*Directive:*
Can you output the material exactly as written, minus any pictures it holds?

*Recorded data:*
## Start

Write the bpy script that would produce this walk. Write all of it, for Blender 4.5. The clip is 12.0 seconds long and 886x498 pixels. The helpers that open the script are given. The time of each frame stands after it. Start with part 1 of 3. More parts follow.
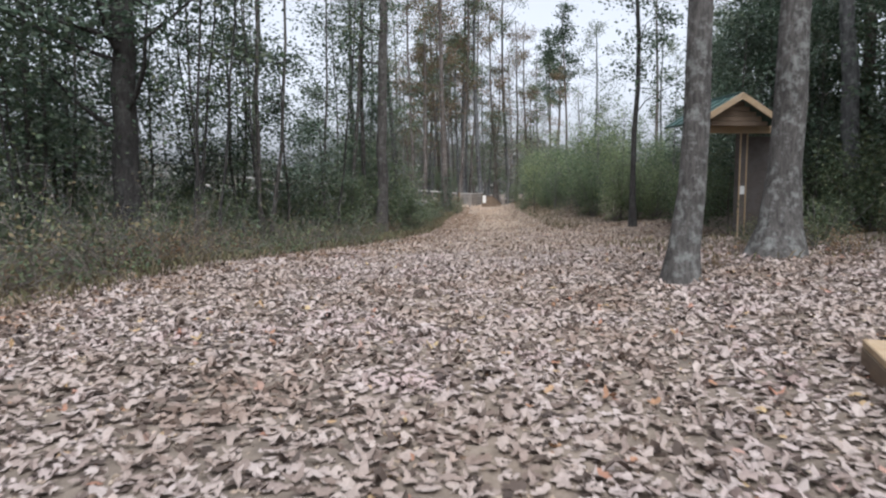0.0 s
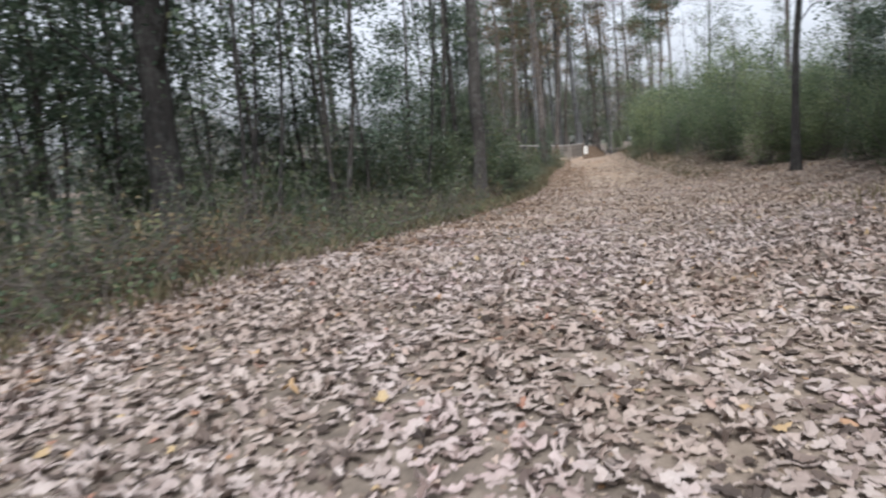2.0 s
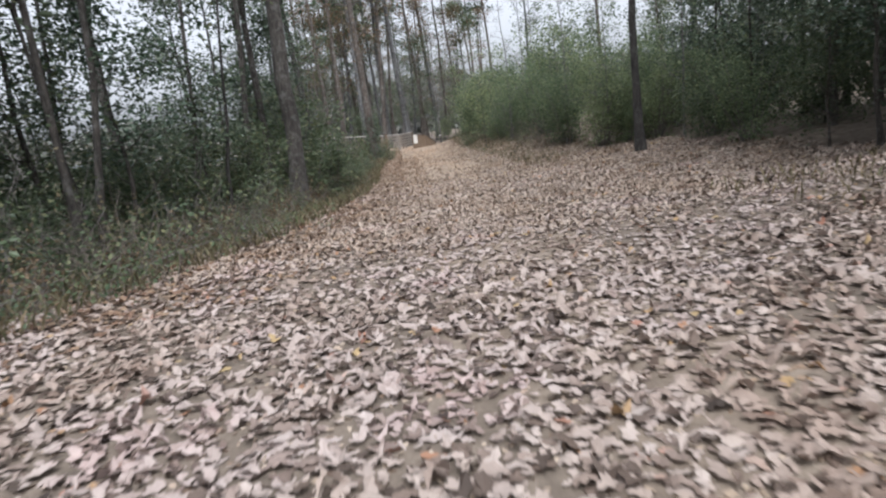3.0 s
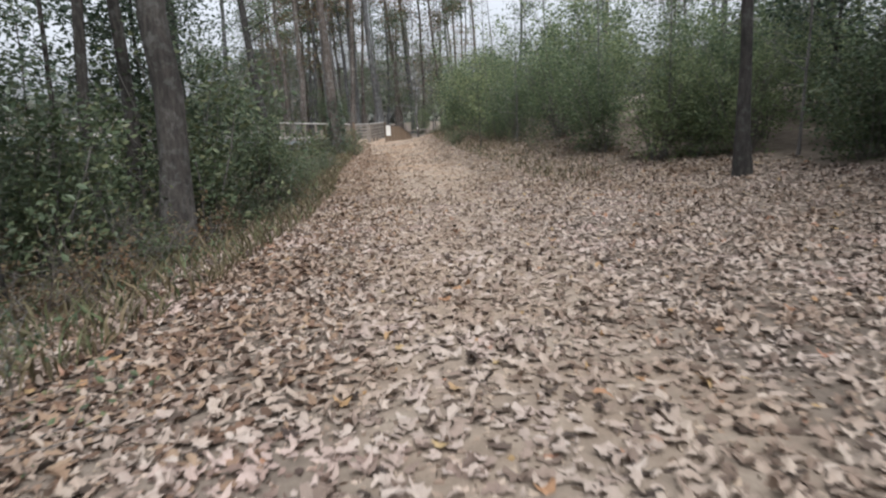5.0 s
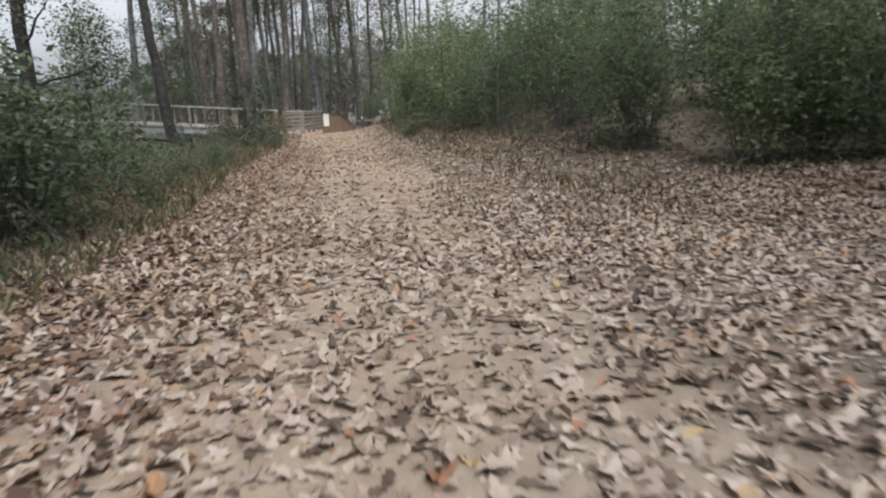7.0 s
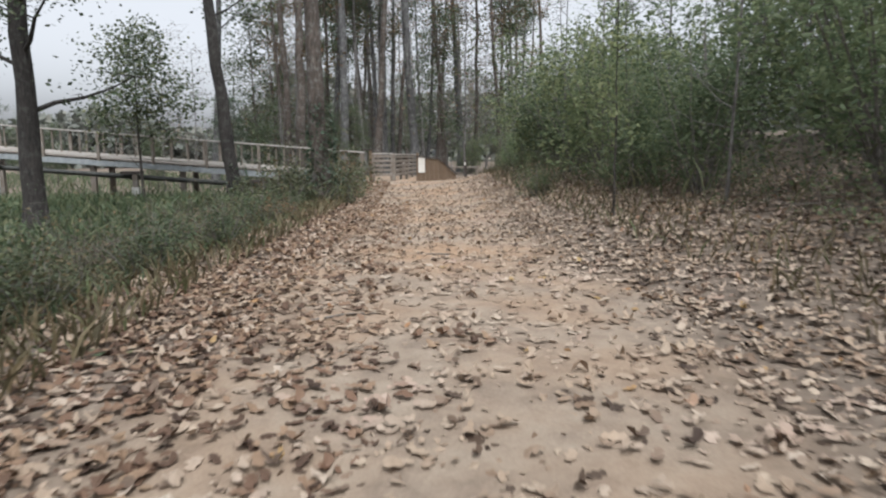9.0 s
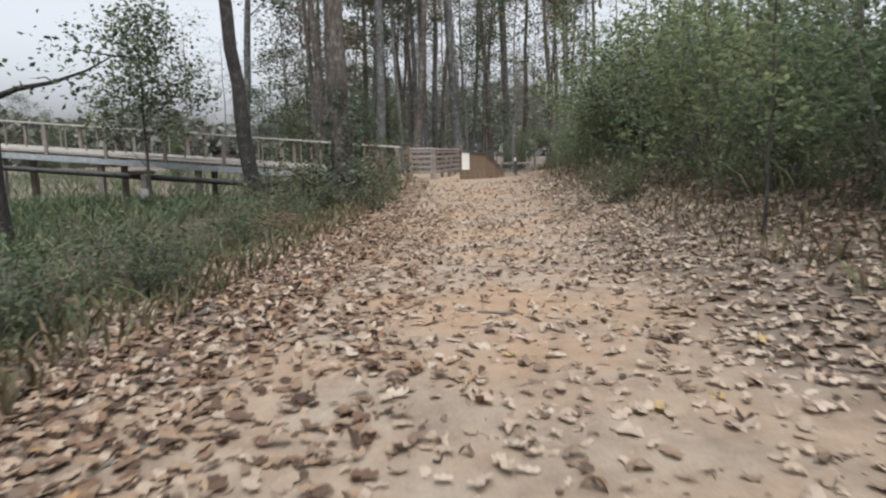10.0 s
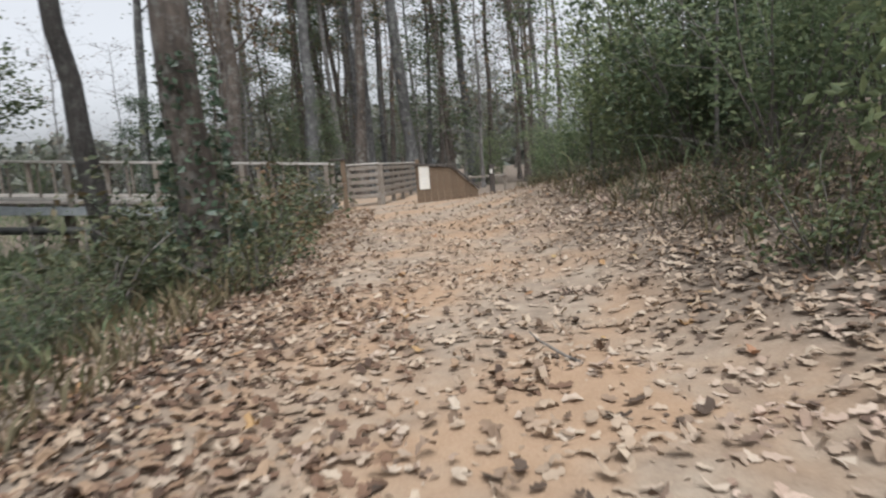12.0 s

## End

*Full response:*
Write the bpy script that would produce this walk. Write all of it, for Blender 4.5. The clip is 12.0 seconds long and 886x498 pixels. The helpers that open the script are given. The time of each frame stands after it. Start with part 1 of 3. More parts follow.
0.0 s
2.0 s
3.0 s
5.0 s
7.0 s
9.0 s
10.0 s
12.0 s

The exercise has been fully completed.